Written instruction =>
Your task is to transcribe the data in full.
== Data block ==
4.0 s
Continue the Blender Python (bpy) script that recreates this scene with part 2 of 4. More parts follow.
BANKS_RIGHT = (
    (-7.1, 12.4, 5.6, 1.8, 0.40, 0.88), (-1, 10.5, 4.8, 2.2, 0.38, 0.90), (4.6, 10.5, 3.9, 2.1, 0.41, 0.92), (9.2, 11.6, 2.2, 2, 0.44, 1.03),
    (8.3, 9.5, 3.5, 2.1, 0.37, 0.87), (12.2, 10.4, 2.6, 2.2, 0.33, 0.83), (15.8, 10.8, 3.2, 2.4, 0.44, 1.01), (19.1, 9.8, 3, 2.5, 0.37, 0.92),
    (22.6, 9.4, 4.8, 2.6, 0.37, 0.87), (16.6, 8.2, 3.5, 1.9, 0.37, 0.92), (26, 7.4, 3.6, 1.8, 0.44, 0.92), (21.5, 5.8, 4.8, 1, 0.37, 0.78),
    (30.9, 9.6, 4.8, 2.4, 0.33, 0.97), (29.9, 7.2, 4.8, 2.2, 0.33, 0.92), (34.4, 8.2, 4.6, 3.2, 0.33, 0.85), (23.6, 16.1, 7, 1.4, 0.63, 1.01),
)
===
Solution to the exercise =>
4.0 s
Continue the Blender Python (bpy) script that recreates this scene with part 2 of 4. More parts follow.
BANKS_RIGHT = (
    (-7.1, 12.4, 5.6, 1.8, 0.40, 0.88), (-1, 10.5, 4.8, 2.2, 0.38, 0.90), (4.6, 10.5, 3.9, 2.1, 0.41, 0.92), (9.2, 11.6, 2.2, 2, 0.44, 1.03),
    (8.3, 9.5, 3.5, 2.1, 0.37, 0.87), (12.2, 10.4, 2.6, 2.2, 0.33, 0.83), (15.8, 10.8, 3.2, 2.4, 0.44, 1.01), (19.1, 9.8, 3, 2.5, 0.37, 0.92),
    (22.6, 9.4, 4.8, 2.6, 0.37, 0.87), (16.6, 8.2, 3.5, 1.9, 0.37, 0.92), (26, 7.4, 3.6, 1.8, 0.44, 0.92), (21.5, 5.8, 4.8, 1, 0.37, 0.78),
    (30.9, 9.6, 4.8, 2.4, 0.33, 0.97), (29.9, 7.2, 4.8, 2.2, 0.33, 0.92), (34.4, 8.2, 4.6, 3.2, 0.33, 0.85), (23.6, 16.1, 7, 1.4, 0.63, 1.01),
)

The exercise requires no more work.